[Information supplied]:
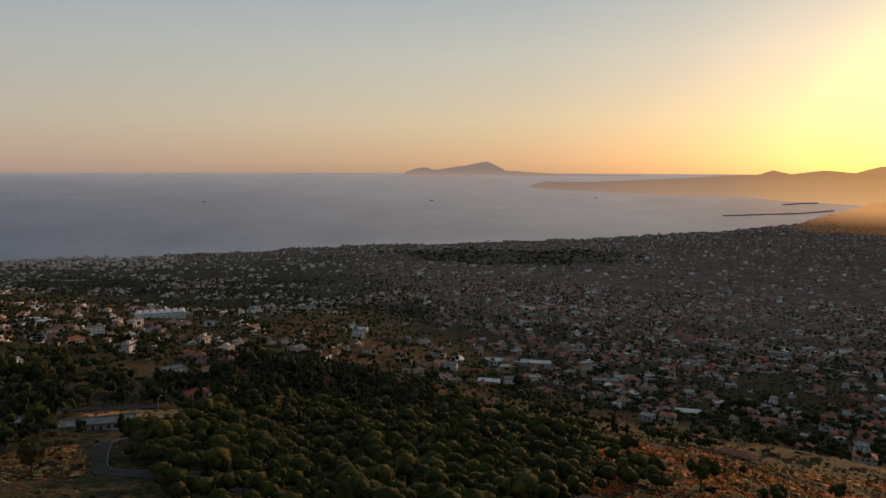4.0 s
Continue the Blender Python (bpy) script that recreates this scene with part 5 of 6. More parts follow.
# houses of the plain, built once and repeated
GROUP = "houses of the plain"
KINDS = [
    house("flat_house", "white two-storey house with a flat roof and balcony", 12, 10, 2, "flat", "white", 31, GROUP, balcony=True),
    house("tiled_villa", "cream villa with a terracotta hipped roof", 13, 10, 2, "hip", "cream", 32, GROUP, chimney=True),
    house("low_house", "low white house with a flat roof and side wing", 11, 8, 1, "flat", "white", 33, GROUP, wing=(5, 6, 1, 8, 0), sh=3.3),
    house("pink_villa", "pink two-storey villa with a tiled hip roof", 14, 10, 2, "hip", "pink", 34, GROUP),
    house("grey_house", "grey rendered house with a flat parapet roof", 10, 9, 2, "flat", "grey", 35, GROUP),
    house("gabled_house", "ochre farmhouse with a tiled gable roof", 14, 8, 1, "gable", "ochre", 36, GROUP, sh=3.6, chimney=True),
    house("three_storey_house", "cream three-storey flats with balconies", 15, 11, 3, "flat", "cream", 37, GROUP, balcony=True),
    house("pale_shed", "long low shed with a pale sheet roof", 20, 9, 1, "gable", "grey", 38, GROUP, roof_mat=PALE_SHEET, sh=3.8, gap=6, sides=(0, 2)),
    house("hipped_cottage", "small white cottage with a tiled roof", 9, 8, 1, "hip", "white", 39, GROUP, sh=3.2),
]
WEIGHTS = [5, 4, 4, 3, 3, 2, 2, 2, 3]


def built_up(az, r):
    """How densely the plain is built: close in the west and along the coast, loose among the gardens."""
    a = np.radians(az)
    x, y = -np.sin(a) * r, np.cos(a) * r
    m = fbm(x / 170, y / 170, 5, 4)
    coast = np.clip(1 - (shore(az) - r) / np.interp(az, [80, 110, 150, 185, 215], [2600, 1500, 1000, 1500, 2500]), 0, 1)
    west = soft(az, 50, 108, 12) * np.clip((r - 480) / 320, 0, 1)
    street = np.clip(1 - np.abs(fbm(x / 130 + 40, y / 130, 1, 3) - 0.5) * 16, 0, 1) * np.clip((fbm(x / 260, y / 260, 3, 3) - 0.42) * 7, 0, 1)
    d = np.clip((m - 0.47) * 4.0, 0.03, 0.7) * 0.5 + street * 0.65 * np.clip((r - 420) / 200, 0, 1) + west * np.clip((m - 0.28) * 2.8, 0.15, 1) * 1.1 + coast * 1.3
    d = d * np.where((az > 152) & (r > 520) & (r < np.interp(az, [152, 206], [1150, 1800])), 0.45, 1)
    d = d * np.where((az > 91) & (az < 108) & (r > 2880) & (r < 3500), 0.03, 1)
    d = d * np.where((az > 94) & (az < 112) & (r > 600) & (r < 1150), 0.9, 1)
    return np.clip(d, 0, 1)


az, r, rs = scatter(4200, 57, 206, 300, 1500, 51)
# more of them near by, where each can be told
pr = np.clip(1.15 - (r - 300) / 1300, 0.1, 1)
xy = spots(az, r)[0]
q = (rs.rand(len(az)) < built_up(az, r) * pr) & clear_of(xy[:, 0], xy[:, 1], 9)
q &= ~((az < 92) & (r < np.interp(az, [57, 75, 92], [500, 490, 520]))) & ~((az > 92) & (az < 133) & (r < np.interp(az, [92, 108, 120, 133], [560, 560, 520, 340])))
q &= ~((az > 133) & (r < np.interp(az, [133, 150, 158, 170, 206], [310, 350, 500, 560, 760])))
az, r = az[q], r[q]
taken, used = [], {}
count = 0
for i in range(len(az)):
    p = spots(az[i], r[i])[0]
    if any((p[0] - a) ** 2 + (p[1] - b) ** 2 < 19 ** 2 for a, b in taken):
        continue
    taken.append((p[0], p[1]))
    k = rs.choice(len(KINDS), p=np.array(WEIGHTS) / sum(WEIGHTS))
    z = low_ground(p[0], p[1], 4) + 0.6
    turn_ = az[i] + rs.choice([0, 90, 180, 20, -20]) + rs.uniform(-12, 12)
    m_ = pose(p[0], p[1], z, 0, 0, turn_)
    if k not in used:
        used[k] = 1
        KINDS[k].matrix_basis = m_
    else:
        copy_thing(KINDS[k], m_)
    count += 1
    if count >= 170:
        break
for k in range(len(KINDS)):
    if k not in used:
        KINDS[k].matrix_basis = on_ground(-600 - 30 * k, -420, 130)
NEAR_SPOTS = np.array(taken)
for k, x, y, t in ((8, 378, -467, 20), (2, 356, -474, 40), (8, 480, -560, 10), (2, 530, -612, 35), (2, 300, -520, 15)):
    copy_thing(KINDS[k], on_ground(x, y, t, 0.3) @ Matrix.Diagonal((0.62, 0.62, 0.62, 1)))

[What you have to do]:
Skip the pictures, then retype every line above exactly.

[Worked answer]:
4.0 s
Continue the Blender Python (bpy) script that recreates this scene with part 5 of 6. More parts follow.
# houses of the plain, built once and repeated
GROUP = "houses of the plain"
KINDS = [
    house("flat_house", "white two-storey house with a flat roof and balcony", 12, 10, 2, "flat", "white", 31, GROUP, balcony=True),
    house("tiled_villa", "cream villa with a terracotta hipped roof", 13, 10, 2, "hip", "cream", 32, GROUP, chimney=True),
    house("low_house", "low white house with a flat roof and side wing", 11, 8, 1, "flat", "white", 33, GROUP, wing=(5, 6, 1, 8, 0), sh=3.3),
    house("pink_villa", "pink two-storey villa with a tiled hip roof", 14, 10, 2, "hip", "pink", 34, GROUP),
    house("grey_house", "grey rendered house with a flat parapet roof", 10, 9, 2, "flat", "grey", 35, GROUP),
    house("gabled_house", "ochre farmhouse with a tiled gable roof", 14, 8, 1, "gable", "ochre", 36, GROUP, sh=3.6, chimney=True),
    house("three_storey_house", "cream three-storey flats with balconies", 15, 11, 3, "flat", "cream", 37, GROUP, balcony=True),
    house("pale_shed", "long low shed with a pale sheet roof", 20, 9, 1, "gable", "grey", 38, GROUP, roof_mat=PALE_SHEET, sh=3.8, gap=6, sides=(0, 2)),
    house("hipped_cottage", "small white cottage with a tiled roof", 9, 8, 1, "hip", "white", 39, GROUP, sh=3.2),
]
WEIGHTS = [5, 4, 4, 3, 3, 2, 2, 2, 3]


def built_up(az, r):
    """How densely the plain is built: close in the west and along the coast, loose among the gardens."""
    a = np.radians(az)
    x, y = -np.sin(a) * r, np.cos(a) * r
    m = fbm(x / 170, y / 170, 5, 4)
    coast = np.clip(1 - (shore(az) - r) / np.interp(az, [80, 110, 150, 185, 215], [2600, 1500, 1000, 1500, 2500]), 0, 1)
    west = soft(az, 50, 108, 12) * np.clip((r - 480) / 320, 0, 1)
    street = np.clip(1 - np.abs(fbm(x / 130 + 40, y / 130, 1, 3) - 0.5) * 16, 0, 1) * np.clip((fbm(x / 260, y / 260, 3, 3) - 0.42) * 7, 0, 1)
    d = np.clip((m - 0.47) * 4.0, 0.03, 0.7) * 0.5 + street * 0.65 * np.clip((r - 420) / 200, 0, 1) + west * np.clip((m - 0.28) * 2.8, 0.15, 1) * 1.1 + coast * 1.3
    d = d * np.where((az > 152) & (r > 520) & (r < np.interp(az, [152, 206], [1150, 1800])), 0.45, 1)
    d = d * np.where((az > 91) & (az < 108) & (r > 2880) & (r < 3500), 0.03, 1)
    d = d * np.where((az > 94) & (az < 112) & (r > 600) & (r < 1150), 0.9, 1)
    return np.clip(d, 0, 1)


az, r, rs = scatter(4200, 57, 206, 300, 1500, 51)
# more of them near by, where each can be told
pr = np.clip(1.15 - (r - 300) / 1300, 0.1, 1)
xy = spots(az, r)[0]
q = (rs.rand(len(az)) < built_up(az, r) * pr) & clear_of(xy[:, 0], xy[:, 1], 9)
q &= ~((az < 92) & (r < np.interp(az, [57, 75, 92], [500, 490, 520]))) & ~((az > 92) & (az < 133) & (r < np.interp(az, [92, 108, 120, 133], [560, 560, 520, 340])))
q &= ~((az > 133) & (r < np.interp(az, [133, 150, 158, 170, 206], [310, 350, 500, 560, 760])))
az, r = az[q], r[q]
taken, used = [], {}
count = 0
for i in range(len(az)):
    p = spots(az[i], r[i])[0]
    if any((p[0] - a) ** 2 + (p[1] - b) ** 2 < 19 ** 2 for a, b in taken):
        continue
    taken.append((p[0], p[1]))
    k = rs.choice(len(KINDS), p=np.array(WEIGHTS) / sum(WEIGHTS))
    z = low_ground(p[0], p[1], 4) + 0.6
    turn_ = az[i] + rs.choice([0, 90, 180, 20, -20]) + rs.uniform(-12, 12)
    m_ = pose(p[0], p[1], z, 0, 0, turn_)
    if k not in used:
        used[k] = 1
        KINDS[k].matrix_basis = m_
    else:
        copy_thing(KINDS[k], m_)
    count += 1
    if count >= 170:
        break
for k in range(len(KINDS)):
    if k not in used:
        KINDS[k].matrix_basis = on_ground(-600 - 30 * k, -420, 130)
NEAR_SPOTS = np.array(taken)
for k, x, y, t in ((8, 378, -467, 20), (2, 356, -474, 40), (8, 480, -560, 10), (2, 530, -612, 35), (2, 300, -520, 15)):
    copy_thing(KINDS[k], on_ground(x, y, t, 0.3) @ Matrix.Diagonal((0.62, 0.62, 0.62, 1)))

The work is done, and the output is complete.